I'm at once both a realist and a fool, deeply serious and a deeply whimsical man. I believe that truth happens in the space between the irreconcilable, in the impossible places, the backbreaking moments between our writers and our coaches. Between humans.
In this theatre tonight you're going to see the impossible. Singing typewriters, needy toothbrushes, gophers who can't dig. An organization that fights tooth and nail for that most impossible of things, the 1 to 1 ratio. And most impossibly of all, an whole host of playwrights and songwriters who've spent most of their lives surrounded by realists telling them to do less, try less, hope for less.
Every word you hear sung or spoken tonight--aside from mine--was written by these humans seated up front. We're here tonight to recognize that, and to recognize all of our collective parts in that achievement.
I say the world outside is filled with impossible, imaginary, unreal things, bigger than any one of us, more than we know what to do with. We're here tonight, the reason why we're here is so that the rest of us can somehow learn from these writers, how to do the impossible.
So turn off your cell phones, forget about the big picture. Halfway through, there'll be a 15 minute intermission. And at the end of the evening, and again tomorrow, and again a week from now, I dare all of us to ask ourselves again, why are we here?

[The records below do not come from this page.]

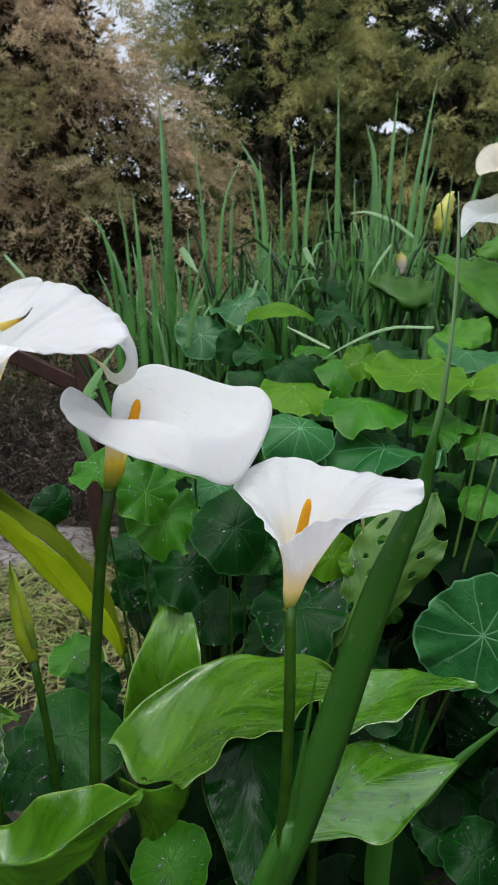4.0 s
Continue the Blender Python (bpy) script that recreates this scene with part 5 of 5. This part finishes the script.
part("spathe", spathe_mesh("spathe", (0.858, 1.556, 1.421), (0, 0, 1), 0.009, (0.852, 1.561, 1.457), 0.02,
    [(0.881, 1.575, 1.495), (0.851, 1.590, 1.515), (0.806, 1.560, 1.494), (0.816, 1.536, 1.471), (0.856, 1.543, 1.470)],
    [(0.902, 1.587, 1.521), (0.858, 1.604, 1.547), (0.789, 1.562, 1.500), (0.797, 1.524, 1.451), (0.853, 1.530, 1.452)], closed=True),
    M_SPATHE, lily, "", 0.0015, True)
stem_part(lily, [(0.858, 1.555, 1.417), (0.879, 1.560, 1.319), (0.86, 1.55, 0.0)], [0.008, 0.008, 0.01])
bud = thing("calla_bud", (0.68, 1.85, 0), "half-open pale yellow calla bud", "calla bud")
part("spathe", loft_mesh("spathe", [
    [(0.767, 1.942, 1.315), (0.732, 1.940, 1.350), (0.738, 1.948, 1.413), (0.787, 1.953, 1.468)],
    [(0.762, 1.922, 1.311), (0.746, 1.907, 1.342), (0.755, 1.915, 1.403), (0.789, 1.942, 1.465)],
    [(0.777, 1.941, 1.315), (0.786, 1.946, 1.351), (0.798, 1.954, 1.414), (0.796, 1.952, 1.466)]], bulge=0.004, ripple=0.003), M_BUD_YELLOW, bud, "", 0.002)
stem_part(bud, [(0.768, 1.938, 1.319), (0.763, 1.931, 1.234), (0.68, 1.86, 0.0)], [0.006, 0.007, 0.01])
bud = thing("calla_bud", (0.52, 1.82, 0), "small dull cream calla bud", "calla bud")
part("spathe", tube_mesh("spathe", [(0.597, 1.885, 1.256), (0.607, 1.882, 1.237), (0.610, 1.878, 1.214), (0.609, 1.875, 1.189)], [0.012, 0.018, 0.014, 0.006], 12, 12), M_SPATHE_FADED, bud)
stem_part(bud, [(0.609, 1.875, 1.193), (0.608, 1.873, 1.037), (0.52, 1.82, 0.0)], [0.005, 0.006, 0.008])

# bare stalks of the bed
for a, b in (((0.428, 0.851, 0.877), (0.385, 0.825, 0.678)), ((0.421, 0.799, 0.792), (0.375, 0.794, 0.596)), ((0.461, 0.826, 0.719), (0.432, 0.837, 0.643))):
    s = thing("leaf_stalk", (b[0], b[1], 0), "pale green nasturtium stalk rising from the bed", "stalk", "nasturtium stalks")
    part("stalk", tube_mesh("stalk", [a, lerp(a, b, 0.5), b, lerp(a, b, 2.0), lerp(a, b, a[2] / (a[2] - b[2]))], [0.0022, 0.0023, 0.0024, 0.0026, 0.003], 8, 20), M_STALK, s)
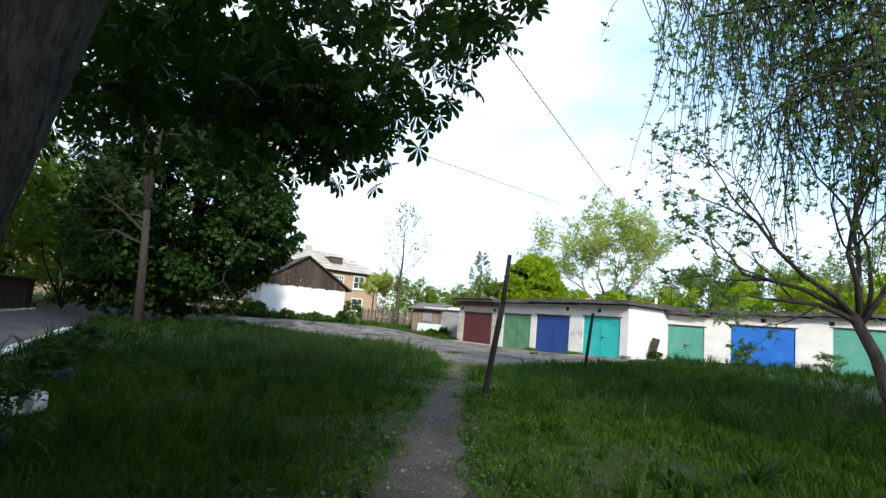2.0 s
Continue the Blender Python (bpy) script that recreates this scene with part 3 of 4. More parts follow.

...What does feel new at this point, at least to me, is a growing trust in the intuitive course of these issues. The back-and-forth, call-and-response quality of my vocational questings do seem to seamlessly fold into each other, piece by piece and slowly resolving into a larger whole, serene in its contradictions. Without any substantive evidence to say so, somehow I'm still convinced of the correctness of all this. Similarly, Plutarch didn't cite the decline of oracles as proof the gods don't exist; instead, he affirms that "the god's abandoning of many oracles is nothing other than his way of substantiating the desolation of Greece." Which I interpret to mean, in my own, sybilline fashion, that even my ample evidence attesting that I have no real idea what I'm doing, indicates only that my decisions are mine to make, and not that I don't exist, say, or that they're being arbitrarily made for me by an indifferent power, or such like. This is encouraging, I feel. One less thing to worry about, you know?